— Start of Recorded information —
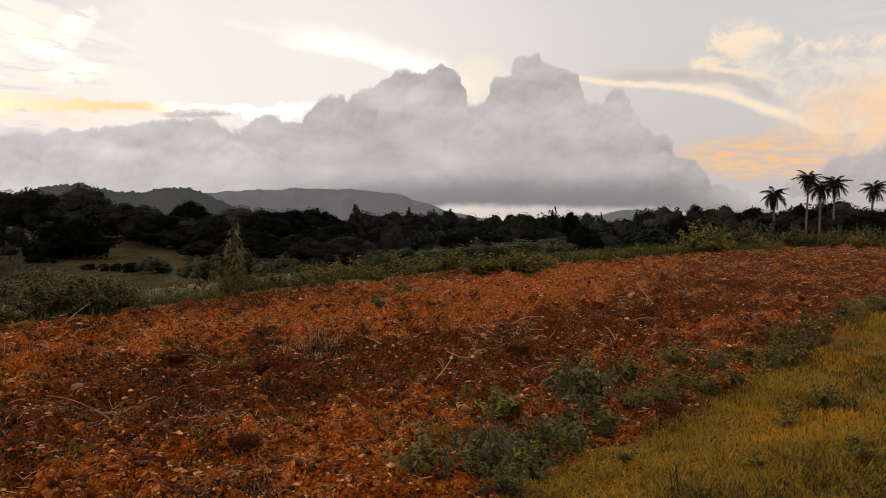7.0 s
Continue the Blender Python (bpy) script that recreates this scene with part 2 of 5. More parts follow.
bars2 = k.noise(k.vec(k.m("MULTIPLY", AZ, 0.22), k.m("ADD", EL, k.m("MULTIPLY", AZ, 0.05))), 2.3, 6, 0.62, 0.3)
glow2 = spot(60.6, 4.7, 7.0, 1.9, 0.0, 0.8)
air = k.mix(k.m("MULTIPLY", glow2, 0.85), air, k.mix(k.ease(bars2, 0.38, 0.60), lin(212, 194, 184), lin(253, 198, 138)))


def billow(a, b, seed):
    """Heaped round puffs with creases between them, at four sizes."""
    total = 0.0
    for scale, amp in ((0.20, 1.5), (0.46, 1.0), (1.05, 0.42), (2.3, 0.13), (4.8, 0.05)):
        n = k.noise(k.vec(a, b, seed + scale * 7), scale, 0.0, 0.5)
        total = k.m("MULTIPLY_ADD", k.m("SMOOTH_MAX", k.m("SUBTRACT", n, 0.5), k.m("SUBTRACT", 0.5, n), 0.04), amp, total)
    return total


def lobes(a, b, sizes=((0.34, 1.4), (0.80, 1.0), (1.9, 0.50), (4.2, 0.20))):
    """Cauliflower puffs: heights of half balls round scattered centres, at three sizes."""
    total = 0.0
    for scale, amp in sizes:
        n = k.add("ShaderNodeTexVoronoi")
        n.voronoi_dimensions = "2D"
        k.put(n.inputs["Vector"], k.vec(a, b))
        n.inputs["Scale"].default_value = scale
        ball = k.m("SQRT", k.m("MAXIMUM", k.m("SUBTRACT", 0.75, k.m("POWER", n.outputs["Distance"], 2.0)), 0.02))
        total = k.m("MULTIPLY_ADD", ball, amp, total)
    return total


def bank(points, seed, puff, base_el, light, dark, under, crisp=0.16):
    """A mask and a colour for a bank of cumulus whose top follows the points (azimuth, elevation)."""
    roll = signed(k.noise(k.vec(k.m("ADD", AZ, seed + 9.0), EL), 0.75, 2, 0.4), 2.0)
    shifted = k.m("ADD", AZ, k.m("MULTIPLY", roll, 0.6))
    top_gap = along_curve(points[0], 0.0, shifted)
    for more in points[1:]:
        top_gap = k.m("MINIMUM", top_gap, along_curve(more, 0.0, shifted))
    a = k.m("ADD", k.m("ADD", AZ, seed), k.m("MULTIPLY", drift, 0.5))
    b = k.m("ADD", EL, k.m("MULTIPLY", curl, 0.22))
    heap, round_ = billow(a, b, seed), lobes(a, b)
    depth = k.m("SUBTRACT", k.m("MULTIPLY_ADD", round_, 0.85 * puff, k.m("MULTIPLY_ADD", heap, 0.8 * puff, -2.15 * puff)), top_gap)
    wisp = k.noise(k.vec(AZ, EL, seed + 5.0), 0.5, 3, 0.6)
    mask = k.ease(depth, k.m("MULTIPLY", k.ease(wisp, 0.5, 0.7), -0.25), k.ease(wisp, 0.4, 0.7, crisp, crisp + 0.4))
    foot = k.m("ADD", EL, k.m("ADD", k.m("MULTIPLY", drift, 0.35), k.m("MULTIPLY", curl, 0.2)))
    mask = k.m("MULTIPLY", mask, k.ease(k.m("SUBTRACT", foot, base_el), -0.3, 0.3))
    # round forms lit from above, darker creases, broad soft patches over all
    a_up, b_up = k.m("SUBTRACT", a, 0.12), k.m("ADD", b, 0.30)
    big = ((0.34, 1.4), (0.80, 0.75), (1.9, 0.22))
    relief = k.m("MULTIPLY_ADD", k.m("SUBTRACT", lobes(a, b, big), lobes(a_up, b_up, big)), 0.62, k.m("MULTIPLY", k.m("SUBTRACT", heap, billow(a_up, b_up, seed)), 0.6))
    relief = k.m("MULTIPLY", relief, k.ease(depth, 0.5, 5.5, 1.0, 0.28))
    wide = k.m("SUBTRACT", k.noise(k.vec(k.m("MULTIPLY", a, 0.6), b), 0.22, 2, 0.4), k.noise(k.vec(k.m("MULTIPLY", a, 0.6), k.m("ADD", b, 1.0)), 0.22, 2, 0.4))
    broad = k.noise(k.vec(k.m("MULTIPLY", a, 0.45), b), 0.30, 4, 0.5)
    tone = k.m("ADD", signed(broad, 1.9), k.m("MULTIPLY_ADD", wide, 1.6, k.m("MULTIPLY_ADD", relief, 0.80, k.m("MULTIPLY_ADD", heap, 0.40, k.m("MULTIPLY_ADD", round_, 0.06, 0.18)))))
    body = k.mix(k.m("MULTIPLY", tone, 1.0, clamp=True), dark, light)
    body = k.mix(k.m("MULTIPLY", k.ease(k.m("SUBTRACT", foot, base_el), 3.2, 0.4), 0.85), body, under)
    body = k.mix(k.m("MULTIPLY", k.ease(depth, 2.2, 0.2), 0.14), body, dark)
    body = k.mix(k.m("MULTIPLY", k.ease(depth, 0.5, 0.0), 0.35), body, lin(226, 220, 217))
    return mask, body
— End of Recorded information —
◆ Task ◆
Output the material word for word, omitting its pictures.

◆ Completed exercise ◆
7.0 s
Continue the Blender Python (bpy) script that recreates this scene with part 2 of 5. More parts follow.
bars2 = k.noise(k.vec(k.m("MULTIPLY", AZ, 0.22), k.m("ADD", EL, k.m("MULTIPLY", AZ, 0.05))), 2.3, 6, 0.62, 0.3)
glow2 = spot(60.6, 4.7, 7.0, 1.9, 0.0, 0.8)
air = k.mix(k.m("MULTIPLY", glow2, 0.85), air, k.mix(k.ease(bars2, 0.38, 0.60), lin(212, 194, 184), lin(253, 198, 138)))


def billow(a, b, seed):
    """Heaped round puffs with creases between them, at four sizes."""
    total = 0.0
    for scale, amp in ((0.20, 1.5), (0.46, 1.0), (1.05, 0.42), (2.3, 0.13), (4.8, 0.05)):
        n = k.noise(k.vec(a, b, seed + scale * 7), scale, 0.0, 0.5)
        total = k.m("MULTIPLY_ADD", k.m("SMOOTH_MAX", k.m("SUBTRACT", n, 0.5), k.m("SUBTRACT", 0.5, n), 0.04), amp, total)
    return total


def lobes(a, b, sizes=((0.34, 1.4), (0.80, 1.0), (1.9, 0.50), (4.2, 0.20))):
    """Cauliflower puffs: heights of half balls round scattered centres, at three sizes."""
    total = 0.0
    for scale, amp in sizes:
        n = k.add("ShaderNodeTexVoronoi")
        n.voronoi_dimensions = "2D"
        k.put(n.inputs["Vector"], k.vec(a, b))
        n.inputs["Scale"].default_value = scale
        ball = k.m("SQRT", k.m("MAXIMUM", k.m("SUBTRACT", 0.75, k.m("POWER", n.outputs["Distance"], 2.0)), 0.02))
        total = k.m("MULTIPLY_ADD", ball, amp, total)
    return total


def bank(points, seed, puff, base_el, light, dark, under, crisp=0.16):
    """A mask and a colour for a bank of cumulus whose top follows the points (azimuth, elevation)."""
    roll = signed(k.noise(k.vec(k.m("ADD", AZ, seed + 9.0), EL), 0.75, 2, 0.4), 2.0)
    shifted = k.m("ADD", AZ, k.m("MULTIPLY", roll, 0.6))
    top_gap = along_curve(points[0], 0.0, shifted)
    for more in points[1:]:
        top_gap = k.m("MINIMUM", top_gap, along_curve(more, 0.0, shifted))
    a = k.m("ADD", k.m("ADD", AZ, seed), k.m("MULTIPLY", drift, 0.5))
    b = k.m("ADD", EL, k.m("MULTIPLY", curl, 0.22))
    heap, round_ = billow(a, b, seed), lobes(a, b)
    depth = k.m("SUBTRACT", k.m("MULTIPLY_ADD", round_, 0.85 * puff, k.m("MULTIPLY_ADD", heap, 0.8 * puff, -2.15 * puff)), top_gap)
    wisp = k.noise(k.vec(AZ, EL, seed + 5.0), 0.5, 3, 0.6)
    mask = k.ease(depth, k.m("MULTIPLY", k.ease(wisp, 0.5, 0.7), -0.25), k.ease(wisp, 0.4, 0.7, crisp, crisp + 0.4))
    foot = k.m("ADD", EL, k.m("ADD", k.m("MULTIPLY", drift, 0.35), k.m("MULTIPLY", curl, 0.2)))
    mask = k.m("MULTIPLY", mask, k.ease(k.m("SUBTRACT", foot, base_el), -0.3, 0.3))
    # round forms lit from above, darker creases, broad soft patches over all
    a_up, b_up = k.m("SUBTRACT", a, 0.12), k.m("ADD", b, 0.30)
    big = ((0.34, 1.4), (0.80, 0.75), (1.9, 0.22))
    relief = k.m("MULTIPLY_ADD", k.m("SUBTRACT", lobes(a, b, big), lobes(a_up, b_up, big)), 0.62, k.m("MULTIPLY", k.m("SUBTRACT", heap, billow(a_up, b_up, seed)), 0.6))
    relief = k.m("MULTIPLY", relief, k.ease(depth, 0.5, 5.5, 1.0, 0.28))
    wide = k.m("SUBTRACT", k.noise(k.vec(k.m("MULTIPLY", a, 0.6), b), 0.22, 2, 0.4), k.noise(k.vec(k.m("MULTIPLY", a, 0.6), k.m("ADD", b, 1.0)), 0.22, 2, 0.4))
    broad = k.noise(k.vec(k.m("MULTIPLY", a, 0.45), b), 0.30, 4, 0.5)
    tone = k.m("ADD", signed(broad, 1.9), k.m("MULTIPLY_ADD", wide, 1.6, k.m("MULTIPLY_ADD", relief, 0.80, k.m("MULTIPLY_ADD", heap, 0.40, k.m("MULTIPLY_ADD", round_, 0.06, 0.18)))))
    body = k.mix(k.m("MULTIPLY", tone, 1.0, clamp=True), dark, light)
    body = k.mix(k.m("MULTIPLY", k.ease(k.m("SUBTRACT", foot, base_el), 3.2, 0.4), 0.85), body, under)
    body = k.mix(k.m("MULTIPLY", k.ease(depth, 2.2, 0.2), 0.14), body, dark)
    body = k.mix(k.m("MULTIPLY", k.ease(depth, 0.5, 0.0), 0.35), body, lin(226, 220, 217))
    return mask, body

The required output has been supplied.